**EXERCISE GOAL**
Restate, word for word, all of the material shown below.

**DATA FOR THIS TASK**
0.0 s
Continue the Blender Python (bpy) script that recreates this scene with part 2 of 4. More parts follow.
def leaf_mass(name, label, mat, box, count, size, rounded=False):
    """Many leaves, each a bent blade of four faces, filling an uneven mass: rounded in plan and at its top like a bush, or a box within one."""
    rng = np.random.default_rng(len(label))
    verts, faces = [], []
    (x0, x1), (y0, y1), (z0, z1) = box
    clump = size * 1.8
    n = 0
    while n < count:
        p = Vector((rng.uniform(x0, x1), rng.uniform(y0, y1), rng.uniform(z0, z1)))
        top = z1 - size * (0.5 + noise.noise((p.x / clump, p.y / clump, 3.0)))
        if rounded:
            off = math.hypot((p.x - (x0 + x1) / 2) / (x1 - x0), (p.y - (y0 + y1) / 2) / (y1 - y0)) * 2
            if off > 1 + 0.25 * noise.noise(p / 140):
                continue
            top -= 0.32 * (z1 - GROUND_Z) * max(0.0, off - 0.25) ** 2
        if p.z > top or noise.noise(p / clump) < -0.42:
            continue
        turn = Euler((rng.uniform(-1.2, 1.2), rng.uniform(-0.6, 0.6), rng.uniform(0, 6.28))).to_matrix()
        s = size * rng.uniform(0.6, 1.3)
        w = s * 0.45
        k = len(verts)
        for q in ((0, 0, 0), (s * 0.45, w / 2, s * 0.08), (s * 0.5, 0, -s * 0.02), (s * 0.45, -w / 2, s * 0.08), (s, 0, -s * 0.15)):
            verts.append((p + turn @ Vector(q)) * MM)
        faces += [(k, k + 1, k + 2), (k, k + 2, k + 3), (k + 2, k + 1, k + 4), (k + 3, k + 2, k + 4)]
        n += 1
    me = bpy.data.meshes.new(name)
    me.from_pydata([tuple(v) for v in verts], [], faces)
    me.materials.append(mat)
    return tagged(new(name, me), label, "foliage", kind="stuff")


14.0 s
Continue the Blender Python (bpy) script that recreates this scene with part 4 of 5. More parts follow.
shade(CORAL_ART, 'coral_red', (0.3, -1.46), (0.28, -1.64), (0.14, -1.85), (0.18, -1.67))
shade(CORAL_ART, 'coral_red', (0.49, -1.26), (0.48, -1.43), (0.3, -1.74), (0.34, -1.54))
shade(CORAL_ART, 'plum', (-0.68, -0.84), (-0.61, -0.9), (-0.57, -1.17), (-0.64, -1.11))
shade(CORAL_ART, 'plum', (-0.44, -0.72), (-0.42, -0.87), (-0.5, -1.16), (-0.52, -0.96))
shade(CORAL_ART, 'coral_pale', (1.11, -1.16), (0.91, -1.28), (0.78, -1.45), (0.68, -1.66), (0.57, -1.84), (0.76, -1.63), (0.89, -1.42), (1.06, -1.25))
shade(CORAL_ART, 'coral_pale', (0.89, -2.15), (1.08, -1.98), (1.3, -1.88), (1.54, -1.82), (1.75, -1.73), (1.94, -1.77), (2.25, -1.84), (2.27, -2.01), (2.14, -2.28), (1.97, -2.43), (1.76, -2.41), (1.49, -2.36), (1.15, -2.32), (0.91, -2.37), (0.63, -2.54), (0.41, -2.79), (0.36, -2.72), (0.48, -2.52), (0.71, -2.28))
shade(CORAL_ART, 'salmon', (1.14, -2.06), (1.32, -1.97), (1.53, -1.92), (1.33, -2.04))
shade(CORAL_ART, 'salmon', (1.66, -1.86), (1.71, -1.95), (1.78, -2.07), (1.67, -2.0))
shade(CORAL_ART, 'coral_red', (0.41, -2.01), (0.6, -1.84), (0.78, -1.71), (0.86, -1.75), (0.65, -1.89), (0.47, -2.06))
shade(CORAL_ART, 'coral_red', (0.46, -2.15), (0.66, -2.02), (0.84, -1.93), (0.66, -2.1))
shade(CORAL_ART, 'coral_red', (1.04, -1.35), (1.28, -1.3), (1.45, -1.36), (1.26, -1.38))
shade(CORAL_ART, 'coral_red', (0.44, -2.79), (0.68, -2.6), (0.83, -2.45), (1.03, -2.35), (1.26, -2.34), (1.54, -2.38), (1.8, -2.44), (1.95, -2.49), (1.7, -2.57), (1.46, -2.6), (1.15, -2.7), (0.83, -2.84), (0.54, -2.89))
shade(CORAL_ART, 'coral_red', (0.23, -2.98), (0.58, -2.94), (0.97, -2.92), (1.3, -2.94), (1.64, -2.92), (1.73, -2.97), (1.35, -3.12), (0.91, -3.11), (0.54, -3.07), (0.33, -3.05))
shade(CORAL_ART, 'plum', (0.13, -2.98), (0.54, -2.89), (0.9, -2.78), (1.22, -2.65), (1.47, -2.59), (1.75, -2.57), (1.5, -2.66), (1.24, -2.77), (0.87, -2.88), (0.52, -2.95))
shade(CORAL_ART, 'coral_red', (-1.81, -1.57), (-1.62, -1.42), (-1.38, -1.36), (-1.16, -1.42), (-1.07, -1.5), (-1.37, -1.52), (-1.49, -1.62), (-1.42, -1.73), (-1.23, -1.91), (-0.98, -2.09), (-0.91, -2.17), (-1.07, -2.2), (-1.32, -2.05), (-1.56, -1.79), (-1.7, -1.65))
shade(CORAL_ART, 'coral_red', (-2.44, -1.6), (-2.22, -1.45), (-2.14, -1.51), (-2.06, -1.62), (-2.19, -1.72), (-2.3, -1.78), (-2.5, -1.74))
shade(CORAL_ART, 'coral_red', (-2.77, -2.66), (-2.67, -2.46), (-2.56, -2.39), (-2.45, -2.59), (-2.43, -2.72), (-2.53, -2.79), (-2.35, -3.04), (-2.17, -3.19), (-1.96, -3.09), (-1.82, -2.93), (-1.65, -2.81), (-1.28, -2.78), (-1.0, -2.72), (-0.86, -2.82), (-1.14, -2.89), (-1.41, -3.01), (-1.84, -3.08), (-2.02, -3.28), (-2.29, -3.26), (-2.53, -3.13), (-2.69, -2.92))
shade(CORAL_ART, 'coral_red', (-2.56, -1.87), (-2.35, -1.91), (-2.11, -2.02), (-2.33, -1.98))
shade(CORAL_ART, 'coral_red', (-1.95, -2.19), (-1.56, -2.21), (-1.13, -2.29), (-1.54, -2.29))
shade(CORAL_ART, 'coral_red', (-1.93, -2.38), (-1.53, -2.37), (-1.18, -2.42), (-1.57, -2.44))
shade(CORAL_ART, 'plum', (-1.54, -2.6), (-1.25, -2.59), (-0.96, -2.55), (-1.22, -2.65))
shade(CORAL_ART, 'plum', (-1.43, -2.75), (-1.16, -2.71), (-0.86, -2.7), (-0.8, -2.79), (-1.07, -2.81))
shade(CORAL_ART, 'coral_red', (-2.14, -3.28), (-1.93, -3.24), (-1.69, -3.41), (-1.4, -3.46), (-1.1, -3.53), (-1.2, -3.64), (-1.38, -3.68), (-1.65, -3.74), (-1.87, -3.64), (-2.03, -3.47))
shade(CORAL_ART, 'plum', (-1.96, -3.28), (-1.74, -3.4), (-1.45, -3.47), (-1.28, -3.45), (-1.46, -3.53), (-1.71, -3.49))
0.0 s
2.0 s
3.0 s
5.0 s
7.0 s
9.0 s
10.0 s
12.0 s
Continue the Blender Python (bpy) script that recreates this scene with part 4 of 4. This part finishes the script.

**EXERCISE OUTPUT**
0.0 s
Continue the Blender Python (bpy) script that recreates this scene with part 2 of 4. More parts follow.
def leaf_mass(name, label, mat, box, count, size, rounded=False):
    """Many leaves, each a bent blade of four faces, filling an uneven mass: rounded in plan and at its top like a bush, or a box within one."""
    rng = np.random.default_rng(len(label))
    verts, faces = [], []
    (x0, x1), (y0, y1), (z0, z1) = box
    clump = size * 1.8
    n = 0
    while n < count:
        p = Vector((rng.uniform(x0, x1), rng.uniform(y0, y1), rng.uniform(z0, z1)))
        top = z1 - size * (0.5 + noise.noise((p.x / clump, p.y / clump, 3.0)))
        if rounded:
            off = math.hypot((p.x - (x0 + x1) / 2) / (x1 - x0), (p.y - (y0 + y1) / 2) / (y1 - y0)) * 2
            if off > 1 + 0.25 * noise.noise(p / 140):
                continue
            top -= 0.32 * (z1 - GROUND_Z) * max(0.0, off - 0.25) ** 2
        if p.z > top or noise.noise(p / clump) < -0.42:
            continue
        turn = Euler((rng.uniform(-1.2, 1.2), rng.uniform(-0.6, 0.6), rng.uniform(0, 6.28))).to_matrix()
        s = size * rng.uniform(0.6, 1.3)
        w = s * 0.45
        k = len(verts)
        for q in ((0, 0, 0), (s * 0.45, w / 2, s * 0.08), (s * 0.5, 0, -s * 0.02), (s * 0.45, -w / 2, s * 0.08), (s, 0, -s * 0.15)):
            verts.append((p + turn @ Vector(q)) * MM)
        faces += [(k, k + 1, k + 2), (k, k + 2, k + 3), (k + 2, k + 1, k + 4), (k + 3, k + 2, k + 4)]
        n += 1
    me = bpy.data.meshes.new(name)
    me.from_pydata([tuple(v) for v in verts], [], faces)
    me.materials.append(mat)
    return tagged(new(name, me), label, "foliage", kind="stuff")


14.0 s
Continue the Blender Python (bpy) script that recreates this scene with part 4 of 5. More parts follow.
shade(CORAL_ART, 'coral_red', (0.3, -1.46), (0.28, -1.64), (0.14, -1.85), (0.18, -1.67))
shade(CORAL_ART, 'coral_red', (0.49, -1.26), (0.48, -1.43), (0.3, -1.74), (0.34, -1.54))
shade(CORAL_ART, 'plum', (-0.68, -0.84), (-0.61, -0.9), (-0.57, -1.17), (-0.64, -1.11))
shade(CORAL_ART, 'plum', (-0.44, -0.72), (-0.42, -0.87), (-0.5, -1.16), (-0.52, -0.96))
shade(CORAL_ART, 'coral_pale', (1.11, -1.16), (0.91, -1.28), (0.78, -1.45), (0.68, -1.66), (0.57, -1.84), (0.76, -1.63), (0.89, -1.42), (1.06, -1.25))
shade(CORAL_ART, 'coral_pale', (0.89, -2.15), (1.08, -1.98), (1.3, -1.88), (1.54, -1.82), (1.75, -1.73), (1.94, -1.77), (2.25, -1.84), (2.27, -2.01), (2.14, -2.28), (1.97, -2.43), (1.76, -2.41), (1.49, -2.36), (1.15, -2.32), (0.91, -2.37), (0.63, -2.54), (0.41, -2.79), (0.36, -2.72), (0.48, -2.52), (0.71, -2.28))
shade(CORAL_ART, 'salmon', (1.14, -2.06), (1.32, -1.97), (1.53, -1.92), (1.33, -2.04))
shade(CORAL_ART, 'salmon', (1.66, -1.86), (1.71, -1.95), (1.78, -2.07), (1.67, -2.0))
shade(CORAL_ART, 'coral_red', (0.41, -2.01), (0.6, -1.84), (0.78, -1.71), (0.86, -1.75), (0.65, -1.89), (0.47, -2.06))
shade(CORAL_ART, 'coral_red', (0.46, -2.15), (0.66, -2.02), (0.84, -1.93), (0.66, -2.1))
shade(CORAL_ART, 'coral_red', (1.04, -1.35), (1.28, -1.3), (1.45, -1.36), (1.26, -1.38))
shade(CORAL_ART, 'coral_red', (0.44, -2.79), (0.68, -2.6), (0.83, -2.45), (1.03, -2.35), (1.26, -2.34), (1.54, -2.38), (1.8, -2.44), (1.95, -2.49), (1.7, -2.57), (1.46, -2.6), (1.15, -2.7), (0.83, -2.84), (0.54, -2.89))
shade(CORAL_ART, 'coral_red', (0.23, -2.98), (0.58, -2.94), (0.97, -2.92), (1.3, -2.94), (1.64, -2.92), (1.73, -2.97), (1.35, -3.12), (0.91, -3.11), (0.54, -3.07), (0.33, -3.05))
shade(CORAL_ART, 'plum', (0.13, -2.98), (0.54, -2.89), (0.9, -2.78), (1.22, -2.65), (1.47, -2.59), (1.75, -2.57), (1.5, -2.66), (1.24, -2.77), (0.87, -2.88), (0.52, -2.95))
shade(CORAL_ART, 'coral_red', (-1.81, -1.57), (-1.62, -1.42), (-1.38, -1.36), (-1.16, -1.42), (-1.07, -1.5), (-1.37, -1.52), (-1.49, -1.62), (-1.42, -1.73), (-1.23, -1.91), (-0.98, -2.09), (-0.91, -2.17), (-1.07, -2.2), (-1.32, -2.05), (-1.56, -1.79), (-1.7, -1.65))
shade(CORAL_ART, 'coral_red', (-2.44, -1.6), (-2.22, -1.45), (-2.14, -1.51), (-2.06, -1.62), (-2.19, -1.72), (-2.3, -1.78), (-2.5, -1.74))
shade(CORAL_ART, 'coral_red', (-2.77, -2.66), (-2.67, -2.46), (-2.56, -2.39), (-2.45, -2.59), (-2.43, -2.72), (-2.53, -2.79), (-2.35, -3.04), (-2.17, -3.19), (-1.96, -3.09), (-1.82, -2.93), (-1.65, -2.81), (-1.28, -2.78), (-1.0, -2.72), (-0.86, -2.82), (-1.14, -2.89), (-1.41, -3.01), (-1.84, -3.08), (-2.02, -3.28), (-2.29, -3.26), (-2.53, -3.13), (-2.69, -2.92))
shade(CORAL_ART, 'coral_red', (-2.56, -1.87), (-2.35, -1.91), (-2.11, -2.02), (-2.33, -1.98))
shade(CORAL_ART, 'coral_red', (-1.95, -2.19), (-1.56, -2.21), (-1.13, -2.29), (-1.54, -2.29))
shade(CORAL_ART, 'coral_red', (-1.93, -2.38), (-1.53, -2.37), (-1.18, -2.42), (-1.57, -2.44))
shade(CORAL_ART, 'plum', (-1.54, -2.6), (-1.25, -2.59), (-0.96, -2.55), (-1.22, -2.65))
shade(CORAL_ART, 'plum', (-1.43, -2.75), (-1.16, -2.71), (-0.86, -2.7), (-0.8, -2.79), (-1.07, -2.81))
shade(CORAL_ART, 'coral_red', (-2.14, -3.28), (-1.93, -3.24), (-1.69, -3.41), (-1.4, -3.46), (-1.1, -3.53), (-1.2, -3.64), (-1.38, -3.68), (-1.65, -3.74), (-1.87, -3.64), (-2.03, -3.47))
shade(CORAL_ART, 'plum', (-1.96, -3.28), (-1.74, -3.4), (-1.45, -3.47), (-1.28, -3.45), (-1.46, -3.53), (-1.71, -3.49))
0.0 s
2.0 s
3.0 s
5.0 s
7.0 s
9.0 s
10.0 s
12.0 s
Continue the Blender Python (bpy) script that recreates this scene with part 4 of 4. This part finishes the script.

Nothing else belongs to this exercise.